Vers une balkanisation d’Internet ?

La NSA a-t-elle la légitimité pour assurer les missions de cybersécurité auxquelles elle prétend sur le territoire américain ? Quel équilibre trouver entre protection de confidentialité et surveillance du réseau ? Ces questions étaient au coeur d’un débat organisé sur RSA Conférence, cette semaine, à San Francisco. Un débat d’autant plus essentiel pour certains qu’à défaut de l’assumer et de le conduire jusqu’à sa conclusion, Internet court tout droit vers une forme de balkanisation.

Les ambitions de la NSA en matière de cybersécurité ne laissent pas indifférent outre-Atlantique. Le sujet semble même particulièrement clivant, entre approche sécuritaire et posture libertaire. Clivant au point qu’il semble difficile d’avoir un débat public serein sur le sujet. James Lewis, directeur de programme du Center for Strategic and International Studies, qui modérait un débat organisé sur RSA Conférence, cette semaine à San Francisco, a d’ailleurs commencé par le déplorer : «il n’y a pas eu de débat public sur le rôle de la NSA ou du ministère de la Défense sur la cybersécurité.» L’essentiel du sujet porte sur la nature des missions envisagées et, en particulier, sur la notion de défense active, distincte de celle d’offensive ou de défense dite passive : il s’agit de surveillance, aussi proche du temps réel que possible, pour pouvoir observer et répondre le plus rapidement possible à d’éventuelles menaces émergentes.
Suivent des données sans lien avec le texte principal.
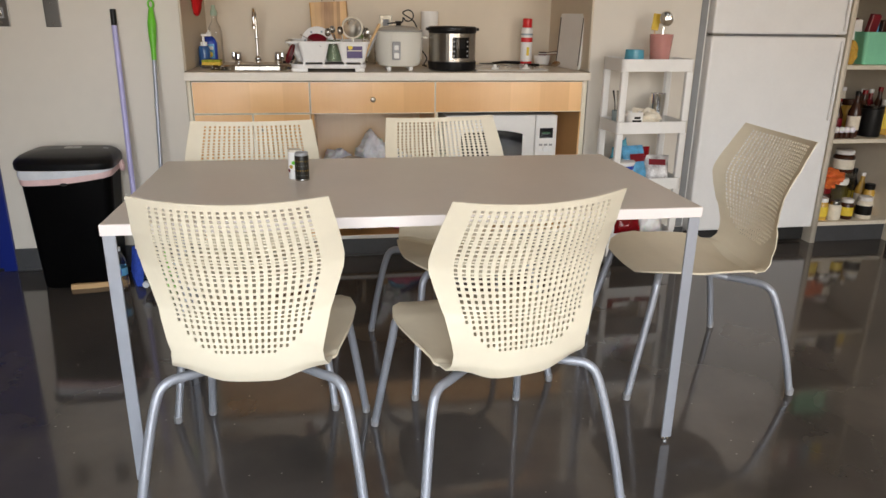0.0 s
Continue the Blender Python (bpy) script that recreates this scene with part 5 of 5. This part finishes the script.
snack_bag(on_cart(-0.01, -0.02, Z3), 0.13, 0.06, 0.19, -20, 12, M_SKYPR, "light blue snack bag leaning back", M_REDPL)
snack_bag(on_cart(0.09, -0.03, Z3), 0.13, 0.07, 0.15, -30, -15, mat("red_white_print", (0.75, 0.70, 0.70), 0.25, var=0.5, scale=16), "white and red printed snack bag", M_REDPL)
snack_bag(on_cart(0.03, 0.04, Z3), 0.12, 0.05, 0.17, -8, 5, M_RED, "red snack bag at the back")
pk = thing("flat_packet", on_cart(-0.03, -0.085, Z3), "flat purple and white packet lying on the tray", "packet")
part("packet", crumple(0.12, 0.05, 0.03, 19, 0.2, 3), mat("purple_packet", (0.30, 0.05, 0.28), 0.3, var=0.4, scale=25), pk)
gc = thing("teal_glove", on_cart(-0.075, 0.06, Z3 + 0.0), "teal rubber glove bundle behind the tub", "glove")
part("glove", crumple(0.09, 0.06, 0.19, 23, 0.4), M_TEAL, gc)
snack_bag(on_cart(-0.03, -0.02, 0.1262), 0.16, 0.08, 0.17, -20, 10, M_RED, "red snack bag on the lowest tray", M_WHITE)
snack_bag(on_cart(0.10, -0.01, 0.1262), 0.13, 0.07, 0.15, -25, -12, M_BAG, "white snack bag on the lowest tray", M_REDPL)

# ---- fridge ----
FX0, FX1, FY = 2.508, 3.246, -0.055
F = ((FX0 + FX1) / 2, 0.38, 0)
fr = thing("refrigerator", F, "white top-freezer refrigerator with pebbled doors", "refrigerator")
part("cabinet", box(FX0 + 0.006, FX1 - 0.006, FY + 0.085, 0.72, 0.055, 1.570, 0.004), M_SEAL, fr, "grey side cabinet", shift=F)
part("gasket", box(FX0 + 0.010, FX1 - 0.010, FY + 0.068, FY + 0.086, 0.06, 1.567), M_GREY, fr, shift=F)
for nm, z0, z1 in (("freezer_door", 1.117, 1.578), ("fridge_door", 0.095, 1.105)):
    d = part(nm, box(FX0, FX1, FY, FY + 0.067, z0, z1, 0.010, seg=3), M_FRIDGE, fr, "white pebbled enamel door", shift=F)
    h0, h1 = (z0 + 0.02, z0 + 0.36) if nm == "freezer_door" else (z1 - 0.42, z1 - 0.02)
    part("handle", tube(bend([(FX1 - 0.022, FY - 0.001, h0), (FX1 - 0.024, FY - 0.010, h0 + 0.04), (FX1 - 0.024, FY - 0.012, (h0 + h1) / 2), (FX1 - 0.024, FY - 0.010, h1 - 0.04), (FX1 - 0.022, FY - 0.001, h1)], 5), 0.0075, 10), M_FRIDGE, d, "white vertical handle", shift=F)
part("hinge", box(FX0 + 0.01, FX0 + 0.07, FY + 0.004, FY + 0.06, 1.106, 1.116, 0.002), M_STEEL, fr, shift=F)
part("kick_grille", box(FX0 + 0.012, FX1 - 0.012, FY + 0.05, FY + 0.075, 0.012, 0.080, 0.003), M_RUBBER, fr, shift=F)
for x in (FX0 + 0.06, FX1 - 0.06):
    part("foot", lathe([(0, 0), (0.02, 0), (0.02, 0.05), (0, 0.056)], 14, (x, 0.2, 0)), M_RUBBER, fr, shift=F)
mgn = thing("red_magnet_sign", (2.704, FY - 0.001, 1.364), "small red square magnet sign with pale lettering", "magnet")
part("sign", box(-0.084, 0.084, -0.004, 0.0, 0, 0.134, 0.002), M_REDPL, mgn)
for x, z, w, h_ in ((-0.055, 0.085, 0.045, 0.03), (0.03, 0.075, 0.05, 0.045), (-0.05, 0.04, 0.04, 0.03), (0.03, 0.035, 0.05, 0.028), (-0.01, 0.012, 0.12, 0.01)):
    part("letter_bar", box(x - w / 2, x + w / 2, -0.0052, -0.0038, z, z + h_, 0.001), mat("pale_pink_ink", (0.62, 0.30, 0.32), 0.5), mgn)

# cups on the ledge over the fridge
ZL = 1.775
for x, r, h_, m_, lab in ((2.60, 0.036, 0.125, M_SAGE, "pale green tumbler on the ledge"), (2.655, 0.026, 0.17, mat("dark_green_glass", (0.02, 0.10, 0.04), 0.15, trans=0.3), "slim dark green bottle on the ledge"), (2.72, 0.046, 0.185, M_SAGE, "tall pale green flask on the ledge"), (2.83, 0.040, 0.18, M_CLEAR, "tall clear shaker bottle on the ledge")):
    turned("tumbler", (x, 0.12 + (0.06 if r < 0.03 else 0), ZL), lab, "tumbler", [("cup", [(0, 0), (r * 0.86, 0), (r * 0.9, 0.006), (r, h_ * 0.55), (r * 0.98, h_ * 0.85), (r * 0.8, h_ * 0.9), (0, h_ * 0.9)], m_), ("lid", [(0, h_ * 0.9 + 0.0005), (r * 0.85, h_ * 0.9 + 0.0005), (r * 0.85, h_), (0, h_)], M_WHITE if m_ is M_CLEAR else m_)], "cups on the ledge")
bx = thing("orange_box", (2.985, 0.15, ZL), "orange printed food box on the ledge", "box")
part("carton", box(-0.07, 0.07, -0.04, 0.04, 0, 0.15, 0.002), M_ORANGE, bx)
part("side_print", box(-0.0712, -0.0702, -0.036, 0.036, 0.05, 0.10), M_YELLOWLB, bx)
bowl("orange_bowl", (3.12, 0.12, ZL), 0.075, 0.06, M_ORANGE, "orange bowl on the ledge")
bx = thing("red_box", (3.26, 0.15, ZL), "dark red food box on the ledge", "box")
part("carton", box(-0.05, 0.05, -0.035, 0.035, 0, 0.12, 0.002), M_REDPL, bx)

# ---- built-in pantry shelves ----
PX0, PX1, PY0, PY1 = NX1 + 0.024, X1 - 0.001, -0.045, 0.52
P = ((PX0 + PX1) / 2, 0.2, 0)
ps = thing("pantry_shelves", P, "white built-in pantry shelves filled with food", "shelves")
part("side_panel", box(NX1 - 0.006, PX0 - 0.001, -0.050, 0.738, 0.0, 1.699), M_CREAM, ps, shift=P)
part("side_panel", box(PX1 - 0.02, PX1, PY0 - 0.012, PY1, 0.0, 2.318), M_CREAM, ps, shift=P)
part("back_panel", box(PX0, PX1 - 0.021, PY1, PY1 + 0.012, 0.0, 2.318), M_WALL, ps, shift=P)
for z in (0.118, 0.580, 0.966, 1.34, 1.765):
    part("shelf_board", box(PX0, PX1 - 0.021, PY0, PY1 - 0.001, z - 0.022, z, 0.002), M_CREAM, ps, shift=P)
part("toe_kick", box(PX0, PX1 - 0.021, PY0 + 0.02, PY0 + 0.03, 0, 0.095), M_BASE, ps, shift=P)


def jar(loc, r, h, m_, lidm, label, name="food_jar", band=None):
    ps_ = [("jar", [(0, 0), (r * 0.92, 0), (r, 0.006), (r, h * 0.72), (r * 0.8, h * 0.82), (0, h * 0.82)], m_), ("lid", [(0, h * 0.82), (r * 0.86, h * 0.82), (r * 0.88, h * 0.85), (r * 0.88, h * 0.98), (r * 0.8, h), (0, h)], lidm)]
    if band:
        ps_.append(("label_band", [(r + 0.0004, h * 0.18), (r + 0.0008, h * 0.19), (r + 0.0008, h * 0.6), (r + 0.0004, h * 0.61)], band))
    turned(name, loc, label, "jar", ps_, "jars on the pantry shelves")


def tall_bottle(loc, r, h, m_, capm, label, band=None):
    ps_ = [("bottle", [(0, 0), (r * 0.95, 0), (r, 0.006), (r, h * 0.55), (r * 0.55, h * 0.72), (r * 0.38, h * 0.78), (r * 0.38, h * 0.9), (0, h * 0.9)], m_), ("cap", [(0, h * 0.9), (r * 0.44, h * 0.9), (r * 0.44, h * 0.99), (0, h)], capm)]
    if band:
        ps_.append(("label_band", [(r + 0.0004, h * 0.15), (r + 0.0008, h * 0.16), (r + 0.0008, h * 0.45), (r + 0.0004, h * 0.46)], band))
    turned("sauce_bottle", loc, label, "bottle", ps_, "bottles on the pantry shelves")


zz = 0.1185
jar((3.338, 0.018, zz), 0.036, 0.125, M_AMBER, M_WHITE, "jar of yellow pickles with white lid", band=M_YELLOWLB)
jar((3.418, 0.013, zz), 0.036, 0.105, M_CLOTH, M_STEEL, "jar of pale grains with steel lid")
jar((3.498, 0.018, zz), 0.036, 0.115, M_BROWN, M_WHITE, "brown jar with yellow label and white lid", band=M_YELLOWLB)
jar((3.608, 0.018, zz), 0.042, 0.125, M_CLOTH, M_WHITE, "pale jar with dark label and white lid", band=M_BLACK)
jar((3.405, 0.110, zz), 0.045, 0.16, M_BROWN, M_RED, "jar of dark sauce with red lid")
jar((3.548, 0.168, zz), 0.05, 0.20, M_CLEAR, M_WHITE, "empty clear storage jar")
bx = thing("clear_box", (3.538, 0.228, zz), "clear plastic storage box with jars on it", "storage box")
part("tub", tub(-0.12, 0.12, -0.06, 0.06, 0.22, 0.008), M_CLEAR, bx)
ob_ = thing("orange_packet", (3.405, 0.100, zz + 0.161), "crumpled orange snack packet on a jar", "packet")
part("packet", crumple(0.17, 0.12, 0.09, 27, 0.5), M_ORANGE, ob_)
jar((3.592, 0.228, zz + 0.222), 0.058, 0.130, M_BROWN, M_WHITE, "large jar of brown spread with cream label", band=M_CLOTH)
zz = 0.5805
for k, x in enumerate((3.323, 3.355, 3.387, 3.419)):
    turned("spice_tub", (x, -0.007, zz), "small clear spice tub with white lid", "jar", [("tub", [(0, 0), (0.014, 0), (0.0148, 0.03), (0, 0.03)], M_BROWN), ("lid", [(0, 0.0302), (0.010, 0.0302), (0.0150, 0.038), (0.0158, 0.046), (0.0140, 0.054), (0.008, 0.060), (0, 0.062)], M_BAG)], "row of spice tubs")
tall_bottle((3.348, 0.088, zz), 0.030, 0.22, M_RED, M_WHITE, "red sauce bottle with white cap")
tall_bottle((3.408, 0.118, zz), 0.030, 0.20, M_BROWN, M_RED, "dark sauce bottle with red label", M_REDPL)
tall_bottle((3.458, 0.048, zz), 0.032, 0.245, M_BROWN, M_BLACK, "tall soy sauce bottle with pale label", M_CLOTH)
turned("black_canister", (3.573, 0.058, zz), "black food canister with small print", "canister", [("can", [(0, 0), (0.055, 0), (0.056, 0.004), (0.056, 0.15), (0.05, 0.152), (0, 0.152)], M_BLACK), ("lid", [(0, 0.1525), (0.057, 0.1525), (0.057, 0.168), (0, 0.17)], M_BLACKG)])
jar((3.508, 0.168, zz), 0.04, 0.19, M_AMBER, M_BROWN, "jar of amber syrup")
tall_bottle((3.600, 0.172, zz), 0.033, 0.24, M_BROWN, M_RED, "brown bottle at the back of the shelf", M_YELLOWLB)
zz = 0.9665
bx = thing("mint_bin", (3.508, 0.078, zz), "mint green plastic bin full of packets", "storage bin")
part("bin", tub(-0.115, 0.115, -0.09, 0.09, 0.165, 0.022), M_MINT, bx)
for k, (dx, m_, h_) in enumerate(((-0.06, M_REDPL, 0.25), (-0.01, M_SKYPR, 0.20), (0.05, M_BROWN, 0.22), (-0.08, M_WHITE, 0.22))):
    pk = thing("packet", (3.508 + dx, 0.078 + 0.03 * (k % 2), zz + 0.006), "food packet standing in the mint bin", "packet", "packets in the bin")
    part("packet", moved(box(-0.026, 0.026, -0.015, 0.015, 0, h_, 0.005), pose(0, 0, 0, 4, 8 - 5 * k, 0)), m_, pk)
pk = thing("chip_packet", (3.338, 0.028, zz), "pale packet of dried food", "packet")
part("packet", crumple(0.08, 0.08, 0.13, 33, 0.3, 3), M_AMBER, pk)
tall_bottle((3.655, 0.035, zz), 0.022, 0.15, M_RED, M_WHITE, "small red sauce bottle", M_WHITE)
zz = 1.3405
for k in range(5):
    bx = thing("food_box", (3.338 + 0.075 * k, 0.088, zz), "printed food box on the upper shelf", "box", "food boxes")
    part("carton", box(-0.032, 0.032, -0.06, 0.06, 0, 0.16 + 0.03 * ((k * 7) % 3), 0.002), (M_ORANGE, M_WHITE, M_REDPL, M_SKYPR, M_YELLOWLB)[k], bx)

# jars and bottles along the pantry's end panel, then its back rows
rnd = random.Random(11)
for zz in (0.1185, 0.5805, 0.9665):
    for k in range(4):
        h_ = rnd.uniform(0.17, 0.25)
        m_ = rnd.choice((M_BROWN, M_BLACK, M_BROWN, M_RED, M_AMBER))
        if rnd.random() < 0.5:
            tall_bottle((3.691, 0.10 + 0.068 * k, zz), 0.030, h_ + 0.02, m_, rnd.choice((M_RED, M_BLACK, M_WHITE)), "dark sauce bottle beside the pantry's end panel", rnd.choice((M_YELLOWLB, M_CLOTH, M_REDPL)))
        else:
            jar((3.691, 0.10 + 0.068 * k, zz), 0.031, h_ - 0.03, m_, rnd.choice((M_RED, M_BLACK, M_WHITE)), "food jar beside the pantry's end panel", band=rnd.choice((M_YELLOWLB, M_CLOTH)))
for zz in (0.1185, 0.5805, 0.9665, 1.3405):
    for row, y in enumerate((0.35, 0.44)):
        for k in range(4):
            x = 3.348 + 0.085 * k + rnd.uniform(-0.008, 0.008) + 0.02 * row
            h_ = rnd.uniform(0.15, 0.27)
            m_ = rnd.choice((M_BROWN, M_BLACK, M_REDPL, M_AMBER, M_BROWN, M_GREEN, M_CLOTH))
            if rnd.random() < 0.4:
                tall_bottle((x, y, zz), 0.032, h_ + 0.02, m_, rnd.choice((M_RED, M_BLACK, M_WHITE)), "sauce bottle at the back of the pantry shelf", rnd.choice((M_YELLOWLB, M_WHITE, M_REDPL)))
            else:
                jar((x, y, zz), 0.037, h_, m_, rnd.choice((M_RED, M_BLACK, M_WHITE, M_STEEL)), "food jar at the back of the pantry shelf", band=rnd.choice((M_YELLOWLB, M_WHITE, M_ORANGE)))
Kenneth Minihan, 14e directeur de la NSA, a rappelé ce point, ajoutant qu’il s’agit là, selon lui, d’étendre le périmètre de compétence des autorités au secteur privé, au-delà du domaine public.

Une approche qui fait bondir Jim Dempsey, vice-président du Center for Democraty & Technology en charge des politiques publiques : «je pensais que l’on avait trouvé naturel un consensus sur ce sujet, mais non. Et c’est une honte. La vérité, c’est que l’industrie opte pour la défense active depuis des années. L’armée a un rôle à jouer, mais en supplantant les acteurs privés de premier rang.» Selon lui, «nous n’étions pas loin de trouver un accord pour le partage d’informations entre ces acteurs et les autorités, dans les deux sens. Cela protègerait les valeurs de confidentialité et d’innovation. [...] Un partenariat public-privé ; ça pouvait marcher. Et c’est plus cohérent avec la menace, la nature d’Internet et nos valeurs démocratiques ».

Insistant sur son regard extérieur, Rob Deibert, professeur de sciences politiques et directeur du Centre for Global Security Policies au Canada, s’inquiète que les approches publiques de défense active alimentent le marché de l’inspection en profondeur des paquets - le controversé DPI -, générant en retour «un sentiment d’incertitude croissante au niveau du système ». Pour lui aussi, une approche collaborative décentralisée «reflète mieux l’écosystème que l’on cherche à protéger ».

Sans prendre ouvertement position, Michael Hayden, qui avait succédé à Kenneth Minihan à la tête de la NSA, à la toute fin des années 1990, souligne la complexité du sujet : «si quelqu’un est capable de dire de manière nette et tranchée ce que l’on doit faire, c’est qu’il n’a pas suffisamment étudié le sujet.» Surtout, il relève la dimension mondiale d’un débat pour l’heure centré sur les Etats-Unis : «c’est la clé. Tout ce que l’on fera chez nous légitimera immédiatement ce que d’autres régimes feront chez eux. C’est dangereux.» Au final, ce qu’il craint, c’est un phénomène de balkanisation d’Internet.

Invitant donc à la prudence, il estime toutefois que le statu quo n’est pas une option : «si l’on ne fait rien, des incidents très graves risquent de se produire. Et comme pour toute catastrophe, il y a sur-réaction. Pour éviter de tomber dans ce piège, il faut se poser ces questions fondamentales maintenant. Mais cela demande beaucoup de compétences techniques et de courage politique.»